In a tender moment, Hani shares the abuse she experienced through dhaqan celis. The phrase literally means “return to culture”, and refers to the practice in which Somali children are taken to their parents’ home country in an attempt to promote Somali cultural values. It is widely known that young people are often subjected to various forms of physical and emotional abuse on these trips, which is often taboo to talk about. “I wanted to discuss this in the play through the character of Hani because it is such a common practice in our community,” Ali says.
On the play’s opening night, the audience gave a five-minute standing ovation – it will now return to Rich Mix in January, and there are plans for a nationwide tour. Ali puts the play’s success down to the fact that it was written, co-directed and produced by Somalis, and is performed by a full cast of Somali women. “One thing about our people is that we support each other,” she says.

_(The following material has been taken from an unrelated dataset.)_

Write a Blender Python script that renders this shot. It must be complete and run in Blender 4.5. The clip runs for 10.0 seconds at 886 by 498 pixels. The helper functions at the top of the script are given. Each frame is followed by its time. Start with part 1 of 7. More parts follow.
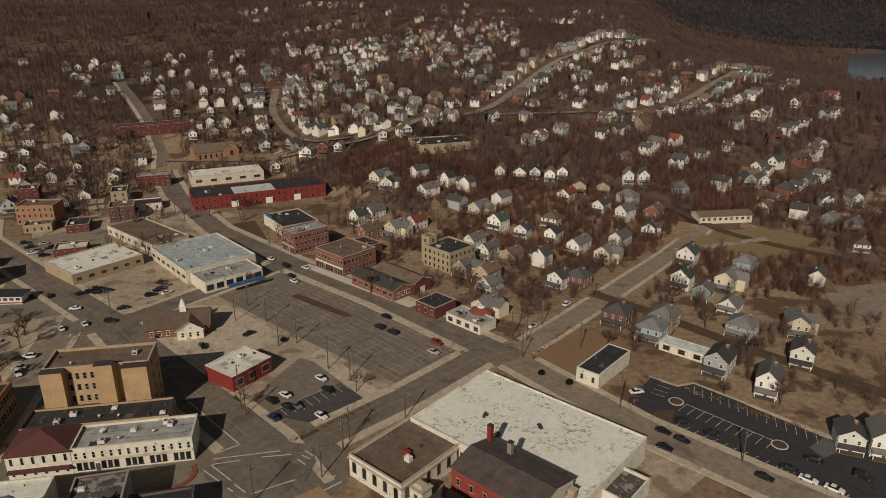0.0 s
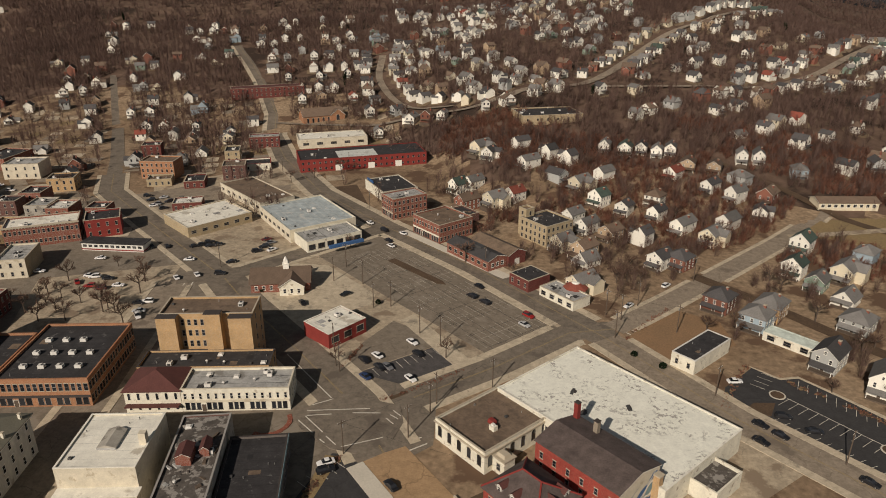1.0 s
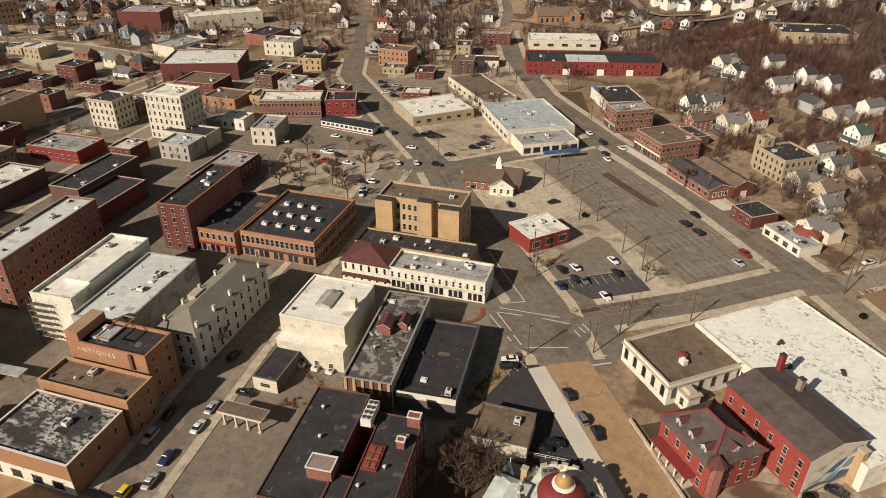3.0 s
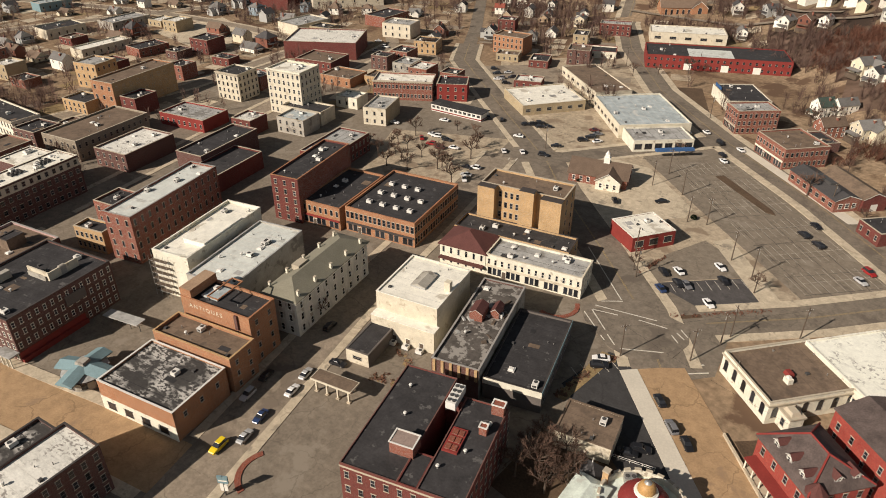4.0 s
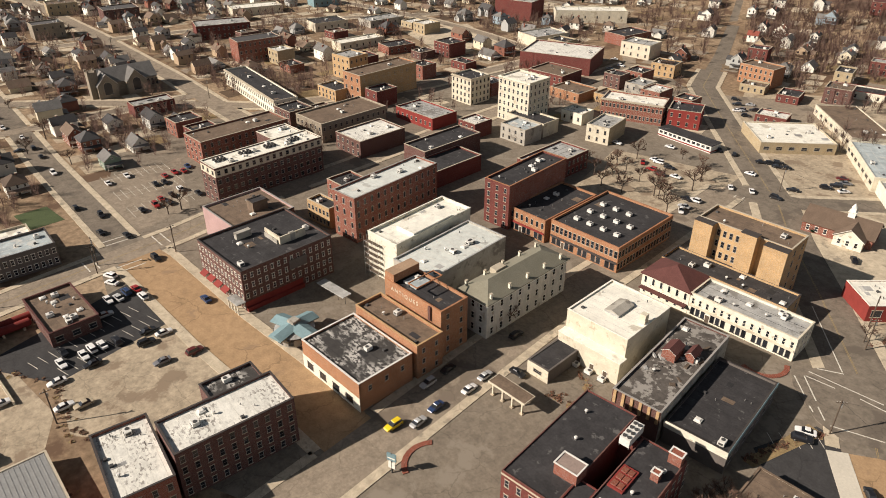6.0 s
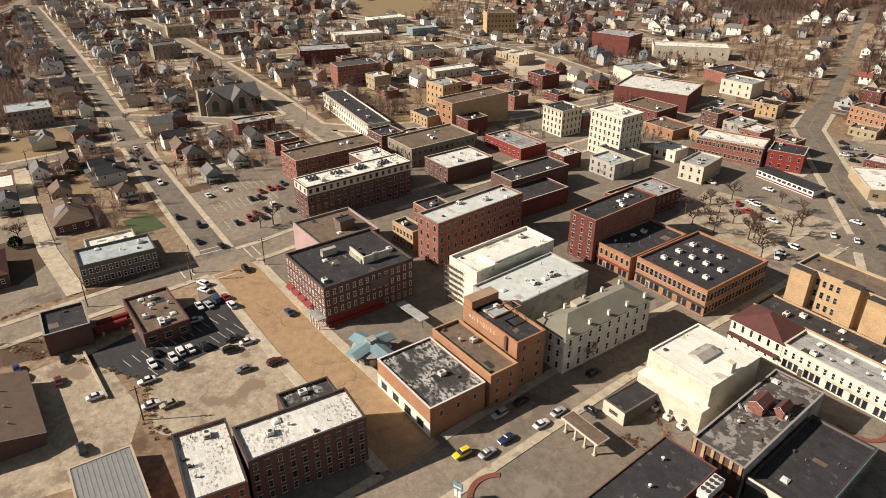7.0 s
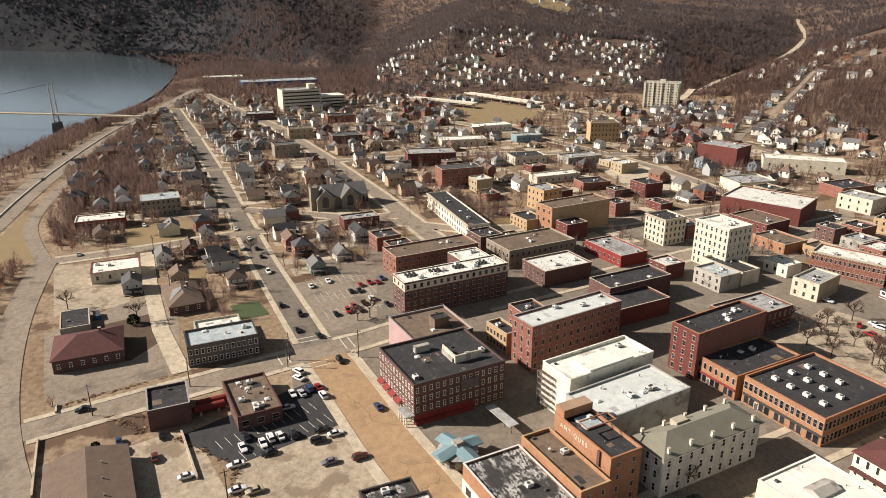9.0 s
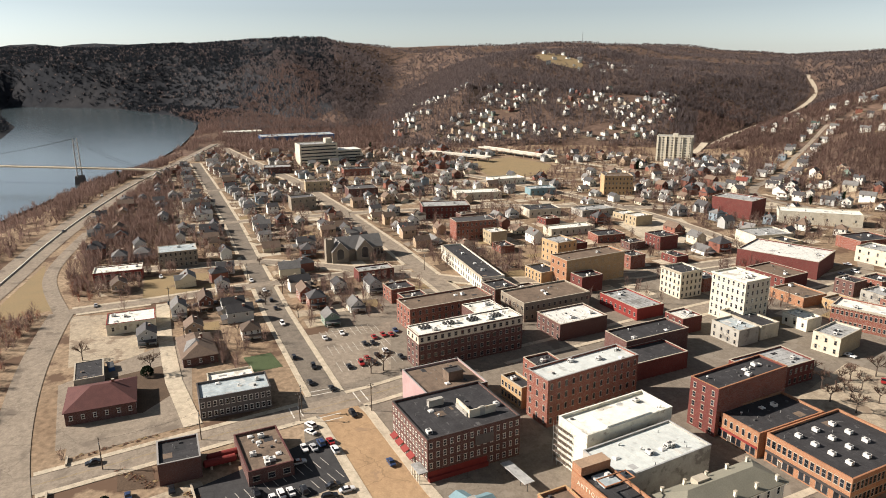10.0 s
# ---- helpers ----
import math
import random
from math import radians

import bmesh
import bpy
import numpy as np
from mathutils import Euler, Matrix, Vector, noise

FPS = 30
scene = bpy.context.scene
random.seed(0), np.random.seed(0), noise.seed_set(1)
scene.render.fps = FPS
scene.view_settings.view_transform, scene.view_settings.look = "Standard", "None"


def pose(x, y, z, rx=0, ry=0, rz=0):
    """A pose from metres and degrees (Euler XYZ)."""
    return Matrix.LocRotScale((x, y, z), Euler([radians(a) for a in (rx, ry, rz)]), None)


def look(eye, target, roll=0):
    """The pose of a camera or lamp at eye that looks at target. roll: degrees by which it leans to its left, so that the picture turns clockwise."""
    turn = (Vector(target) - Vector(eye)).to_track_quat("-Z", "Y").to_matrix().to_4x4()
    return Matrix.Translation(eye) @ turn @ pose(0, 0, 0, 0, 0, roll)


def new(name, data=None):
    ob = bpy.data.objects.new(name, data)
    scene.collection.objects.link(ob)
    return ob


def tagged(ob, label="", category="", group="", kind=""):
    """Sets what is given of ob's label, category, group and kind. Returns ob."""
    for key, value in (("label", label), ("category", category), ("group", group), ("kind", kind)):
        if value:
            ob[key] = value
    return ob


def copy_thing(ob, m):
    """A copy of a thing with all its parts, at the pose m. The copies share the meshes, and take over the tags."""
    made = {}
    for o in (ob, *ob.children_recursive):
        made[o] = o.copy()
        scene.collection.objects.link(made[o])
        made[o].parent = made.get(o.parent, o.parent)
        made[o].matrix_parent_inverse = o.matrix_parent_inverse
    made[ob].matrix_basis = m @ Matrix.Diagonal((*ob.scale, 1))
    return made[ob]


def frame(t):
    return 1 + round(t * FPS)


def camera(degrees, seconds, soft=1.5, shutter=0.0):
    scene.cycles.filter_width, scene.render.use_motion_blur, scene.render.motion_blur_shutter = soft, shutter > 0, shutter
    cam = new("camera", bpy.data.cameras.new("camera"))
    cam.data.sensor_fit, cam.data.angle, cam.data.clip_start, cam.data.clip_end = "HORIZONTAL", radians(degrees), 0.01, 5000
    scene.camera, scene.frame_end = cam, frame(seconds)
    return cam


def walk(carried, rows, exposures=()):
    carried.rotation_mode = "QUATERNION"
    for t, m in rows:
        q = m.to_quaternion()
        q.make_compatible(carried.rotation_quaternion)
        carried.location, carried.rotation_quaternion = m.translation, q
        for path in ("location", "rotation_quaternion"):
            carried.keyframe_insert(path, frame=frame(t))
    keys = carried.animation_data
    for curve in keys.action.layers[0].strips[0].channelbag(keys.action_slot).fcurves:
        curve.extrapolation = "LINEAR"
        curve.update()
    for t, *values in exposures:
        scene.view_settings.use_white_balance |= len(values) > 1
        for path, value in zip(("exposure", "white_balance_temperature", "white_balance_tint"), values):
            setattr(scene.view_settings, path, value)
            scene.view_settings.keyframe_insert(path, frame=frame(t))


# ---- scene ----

The cast and team made such a difference, she says, because they intimately understood the characters.
Ali is part of a generation of younger artists putting Somali-British culture on the map. For many Somalis, the film Rocks was the first time we saw a young Somali girl we could relate to. The teenage Sumaya, played by the actor Kosar Ali, wasn’t escaping a strict father, confused about her hijab or an actual terrorist – she was just unapologetically herself. “At the cinema I went to, it was packed with Somalis; we are desperate to see ourselves represented,” Ali says.
She works with and is part of the Side eYe production company, which specialises in supporting British-Somali theatre and film and actively recruits young creatives for their projects, “regardless of whether they are professionally trained or not”.
Co-founder Hannah Abdule says: “We want to put out stories that we don’t get to see, especially ones that are kind to the communities we speak of, move past being controversial and go beyond an attempt to be palatable to white audiences.”
“Give us the stage and trust us,” Ali says, “look at what we can do now and imagine what we could achieve with the right budget and support.”